Key-highlights of the Study

Arctic Dipole

  • The Arctic dipole, also known as the Dipole Anomaly, is a relatively recent climate pattern characterized by atmospheric pressure variations in the Arctic region. 
  • It has garnered increased attention due to its pronounced impact on the sea ice extent and its potential linkage with mid-latitude weather patterns. 
  • The study delves into the multifaceted influence of the Arctic dipole on the Arctic Ocean climate.
  • The researchers discovered that the Arctic dipole follows an approximately 15-year cycle. They surmise that we’re nearing the end of the present regime.
  • When broken down, the current “positive” regime of the Arctic dipole, which has persisted since 2007, is characterized by high pressure centered over the Canadian sector of the Arctic producing clockwise winds, and low pressure over the Siberian Arctic, with counterclockwise winds. 
  • This specific wind configuration affects upper ocean currents and has a wide-ranging influence, from air temperatures to sea-ice drift, heat exchanges, and even ecological implications.
  • Switchgear mechanism: The research also unveils a “switchgear mechanism” responsible for the alternating changes in the Fram Strait and the Barents Sea. These alterations, triggered by the Arctic dipole mechanisms, have profound effects. 
  • An influx of warmer Atlantic water to the Arctic is changing the makeup of this ocean stratification. 
  • Driven by climate change, the Arctic Ocean is seeing
    • sea ice reductions
    • weakening of the halocline
    • reduction in the depth of the Atlantic warm waters
    • Atlantic water is having an increasing influence on the Arctic Ocean

Major Layers of the Arctic Ocean

  • The Arctic Ocean is formed of numerous water layers that remain in place due to the differences in salt concentration, which affect the buoyancy of the water.
    • Top Layer: The top layer is freshwater with a low salinity, held at near freezing point, which comes from the melting of sea ice and from Arctic rivers that release into the ocean.
    • Layer of Salt: Beneath this layer comes a layer of saltier and warmer water from the Atlantic.
    • Arctic halocline: In between these two layers, there is an intermediate layer known as the Arctic halocline where the warm, salty water mixes with the cold, fresh surface layer above.
    • Arctic deep water: Beyond the warm and salty Atlantic layer, there is another water mass of cold and slightly saltier water, known as Arctic deep water.

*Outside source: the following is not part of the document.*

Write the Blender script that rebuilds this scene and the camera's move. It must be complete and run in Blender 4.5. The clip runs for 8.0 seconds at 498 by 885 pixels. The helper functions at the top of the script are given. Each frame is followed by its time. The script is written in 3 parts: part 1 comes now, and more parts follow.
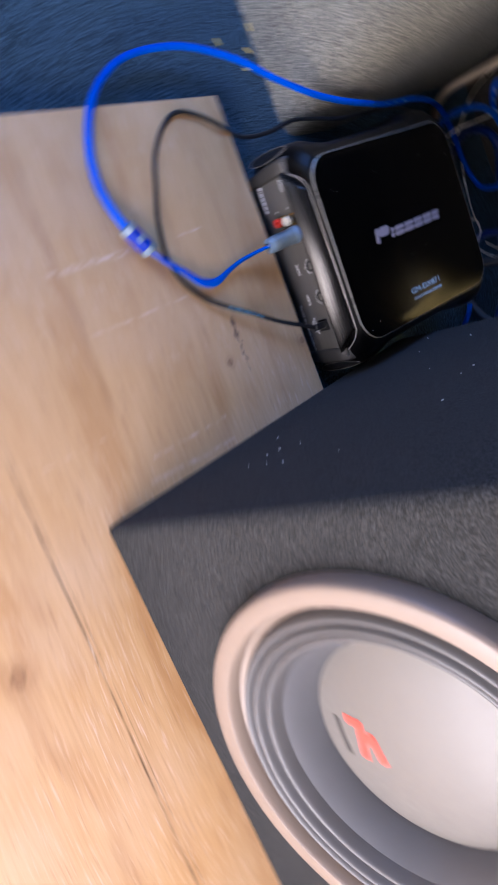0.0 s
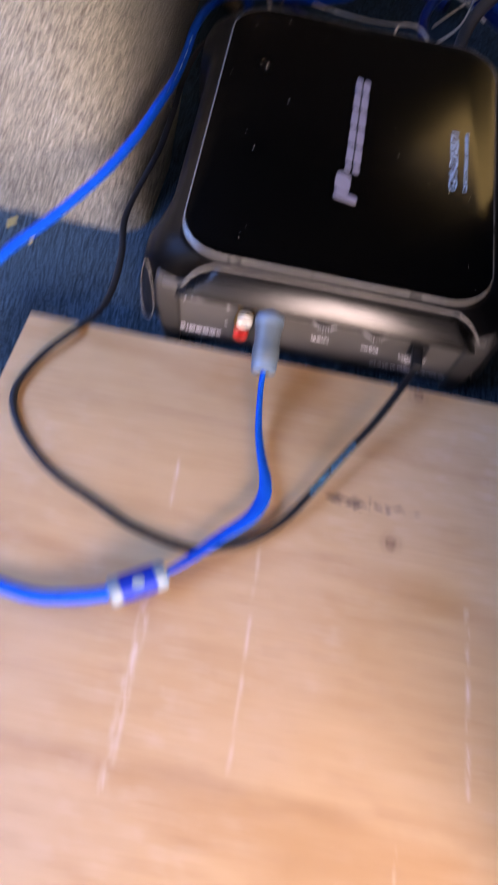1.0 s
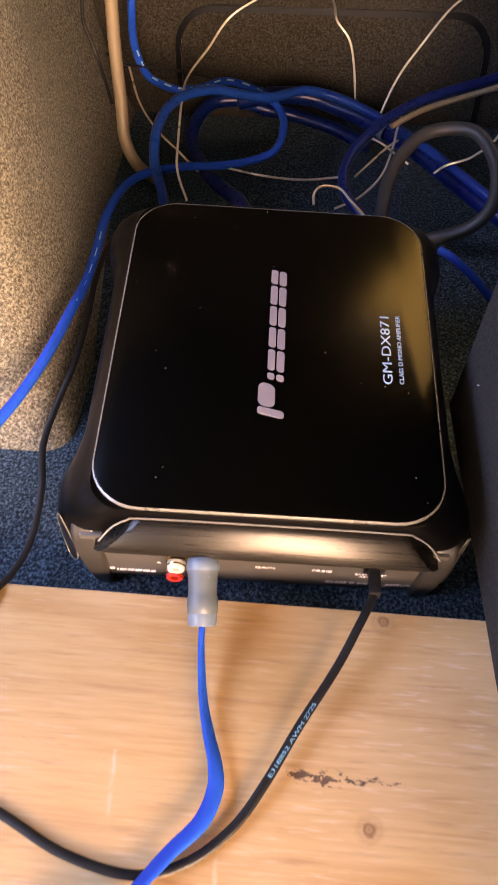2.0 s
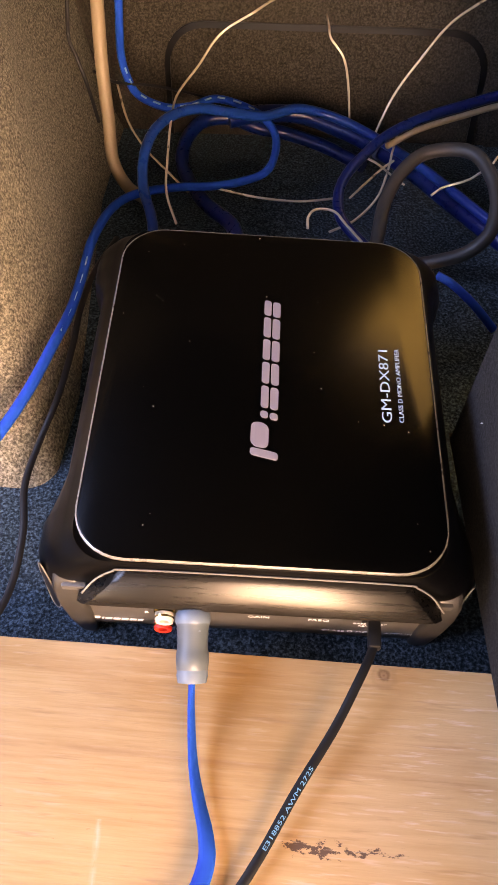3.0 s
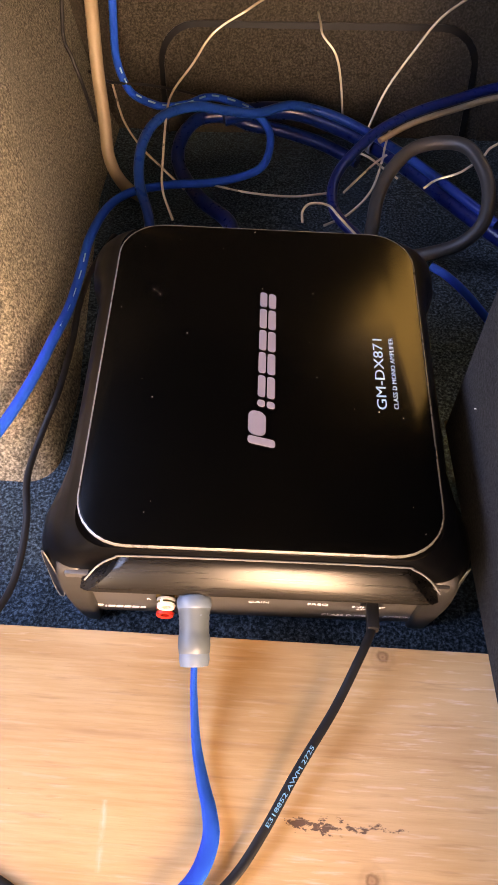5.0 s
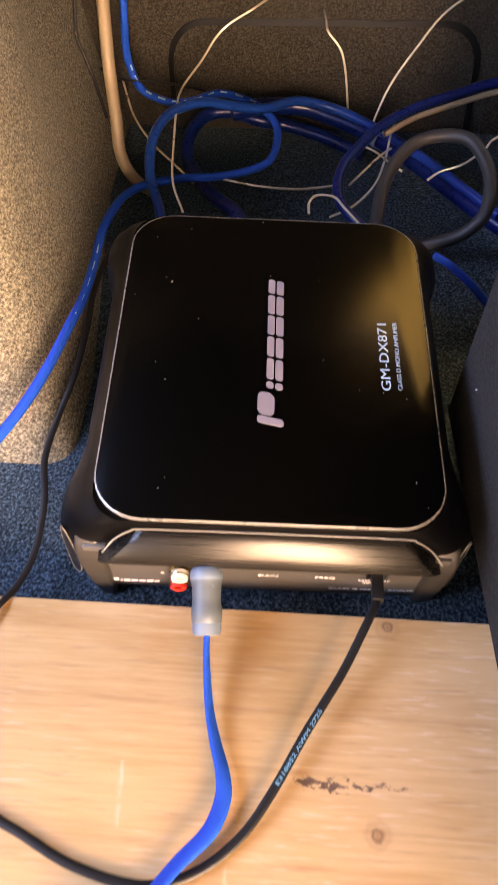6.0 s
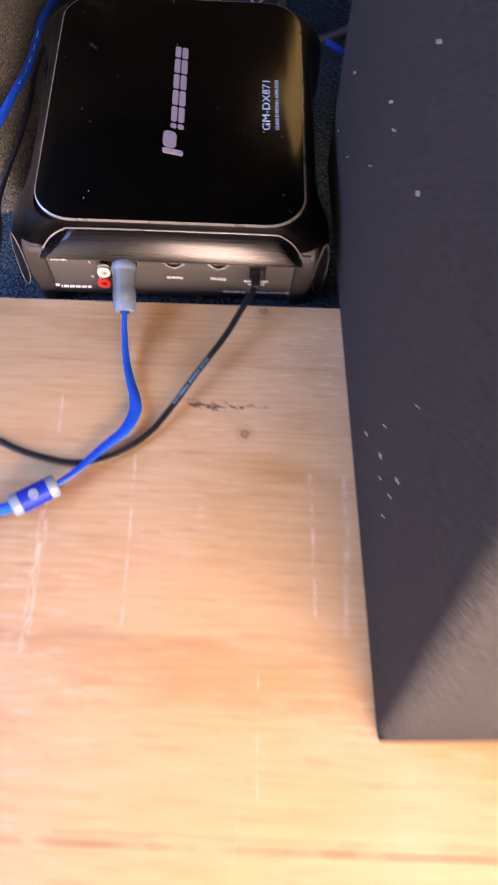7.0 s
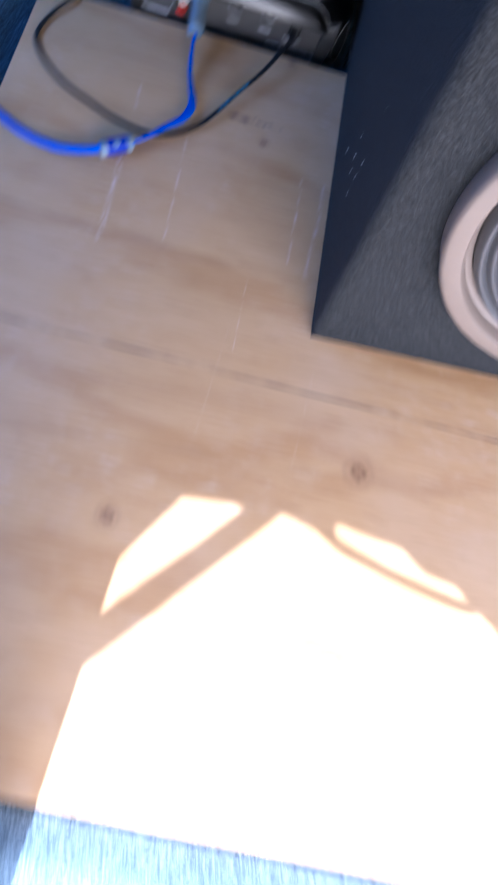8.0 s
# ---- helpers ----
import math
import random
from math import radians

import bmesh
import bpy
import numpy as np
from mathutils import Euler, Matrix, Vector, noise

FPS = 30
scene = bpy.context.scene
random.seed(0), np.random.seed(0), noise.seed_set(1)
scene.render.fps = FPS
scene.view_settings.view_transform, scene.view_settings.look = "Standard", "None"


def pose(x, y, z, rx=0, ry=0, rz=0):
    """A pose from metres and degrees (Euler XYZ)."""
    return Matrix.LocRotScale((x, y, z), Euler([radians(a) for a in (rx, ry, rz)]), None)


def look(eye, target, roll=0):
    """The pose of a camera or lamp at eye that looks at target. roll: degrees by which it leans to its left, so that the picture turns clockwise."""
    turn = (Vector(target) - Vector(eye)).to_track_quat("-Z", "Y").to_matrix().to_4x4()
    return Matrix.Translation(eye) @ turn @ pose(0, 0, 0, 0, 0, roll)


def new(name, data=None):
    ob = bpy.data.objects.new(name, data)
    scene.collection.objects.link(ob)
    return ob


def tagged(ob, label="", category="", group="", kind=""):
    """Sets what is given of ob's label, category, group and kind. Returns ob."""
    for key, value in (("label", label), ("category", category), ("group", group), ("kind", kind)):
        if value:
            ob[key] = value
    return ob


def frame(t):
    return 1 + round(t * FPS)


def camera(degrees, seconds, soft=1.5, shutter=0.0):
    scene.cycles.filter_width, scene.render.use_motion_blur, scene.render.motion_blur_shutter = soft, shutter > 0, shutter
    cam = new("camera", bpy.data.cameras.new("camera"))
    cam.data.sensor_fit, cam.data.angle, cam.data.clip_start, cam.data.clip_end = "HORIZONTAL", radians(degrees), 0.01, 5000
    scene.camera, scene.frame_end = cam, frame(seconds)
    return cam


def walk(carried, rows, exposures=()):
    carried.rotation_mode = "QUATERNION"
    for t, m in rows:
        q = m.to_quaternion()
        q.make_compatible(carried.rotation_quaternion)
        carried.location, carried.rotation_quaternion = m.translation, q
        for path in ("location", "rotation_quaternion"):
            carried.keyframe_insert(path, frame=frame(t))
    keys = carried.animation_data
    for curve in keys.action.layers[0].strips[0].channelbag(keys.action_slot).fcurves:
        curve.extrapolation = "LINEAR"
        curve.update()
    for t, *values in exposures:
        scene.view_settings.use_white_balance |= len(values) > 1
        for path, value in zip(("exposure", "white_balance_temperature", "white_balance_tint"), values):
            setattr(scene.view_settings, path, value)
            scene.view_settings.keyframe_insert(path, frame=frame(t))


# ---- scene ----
cam = camera(36.2, 8.0, shutter=0.5)
PATH = [
    (0, (-0.079, -0.49, 0.423), (0.232, 0.844, -1.035), 78.4),
    (0.3, (-0.094, -0.384, 0.388), (0.107, 0.803, -1.209), 51.8),
    (0.5, (-0.098, -0.342, 0.332), (0.009, 0.63, -1.414), 34.8),
    (0.7, (-0.111, -0.313, 0.309), (-0.079, 0.659, -1.439), 22.3),
    (1, (-0.108, -0.252, 0.306), (-0.186, 0.838, -1.369), 8.0),
    (1.5, (-0.094, -0.191, 0.321), (-0.2, 1.052, -1.242), 1.7),
    (2, (-0.088, -0.159, 0.319), (-0.208, 1.078, -1.249), -0.6),
    (3.5, (-0.091, -0.134, 0.313), (-0.183, 1.124, -1.239), 0.2),
    (4, (-0.089, -0.133, 0.312), (-0.177, 1.122, -1.243), -0.1),
    (5.5, (-0.088, -0.149, 0.319), (-0.203, 1.105, -1.234), -1.5),
    (6, (-0.088, -0.16, 0.321), (-0.21, 1.093, -1.234), -1.8),
    (6.5, (-0.084, -0.224, 0.31), (-0.147, 0.906, -1.339), 0.3),
    (7, (-0.036, -0.307, 0.348), (-0.093, 0.728, -1.362), -0.5),
    (7.5, (-0.025, -0.393, 0.407), (-0.002, 0.61, -1.323), 5.5),
    (7.6, (-0.023, -0.411, 0.413), (0.014, 0.558, -1.336), 7.2),
    (8, (-0.054, -0.512, 0.471), (0.115, 0.194, -1.392), 26.8),
]
EXPOSURES = [(0.0, 1.9, 5650, 25), (0.5, 2.5, 4850, 30), (1.0, 2.55, 6600, 36), (1.5, 3.05, 9700, 40), (2.0, 3.15, 10600, 39), (3.5, 3.35, 11400, 39), (6.0, 3.35, 10900, 36), (6.5, 3.1, 11600, 40), (7.0, 2.75, 7500, 41), (7.5, 2.3, 5050, 31), (8.0, 1.5, 4850, 21)]
walk(cam, [(t, look(eye, target, roll)) for t, eye, target, roll in PATH], EXPOSURES)

# ---- world, sun, exposure ----
REAR, SIDE_W = 106.0, 1.6
SUN_TRAVEL = Vector((0.05, 0.80, -1.0)).normalized()
world = bpy.data.worlds.new("world")
scene.world = world
world.use_nodes = True
wn = world.node_tree.nodes
sky = wn.new("ShaderNodeTexSky")
sky.sky_type, sky.sun_disc = "NISHITA", False
sky.sun_elevation = math.asin(-SUN_TRAVEL.z)
sky.sun_rotation = math.atan2(-SUN_TRAVEL.x, -SUN_TRAVEL.y)
world.node_tree.links.new(sky.outputs[0], wn["Background"].inputs[0])
wn["Background"].inputs[1].default_value = 0.10
sun = new("sun", bpy.data.lights.new("sun", "SUN"))
sun.data.energy, sun.data.angle, sun.data.color = 4.6, radians(0.35), (1.0, 0.95, 0.87)
sun.matrix_world = look((0, 0, 3), Vector((0, 0, 3)) + SUN_TRAVEL)
# added area lamps: warm fill behind the open tailgate, blue fill from the left
for at, to, w, h, power, tint in (((1.20, -2.60, 0.60), (0.05, 0.0, 0.10), 3.2, 1.9, REAR, (1.0, 0.90, 0.76)), ((-0.77, -0.10, 0.50), (0.0, -0.05, 0.0), 0.75, 0.34, SIDE_W, (0.18, 0.42, 1.0))):
    a = new("sky_fill", bpy.data.lights.new("sky_fill", "AREA"))
    a.data.shape, a.data.size, a.data.size_y, a.data.energy, a.data.color = "RECTANGLE", w, h, power, tint
    a.matrix_world = look(at, to)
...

What factor is responsible for maintaining the layered structure?

  • Thermohaline circulation, also known as the "Great Ocean Conveyor Belt," is a key factor in maintaining the layered structure of the Arctic Ocean.
  • It involves the movement of ocean water based on differences in temperature (thermo) and salinity (haline).
  • In the Arctic Ocean, cold and dense water sinks beneath warmer and less dense water, creating a layered structure that helps in retaining the various water layers in place.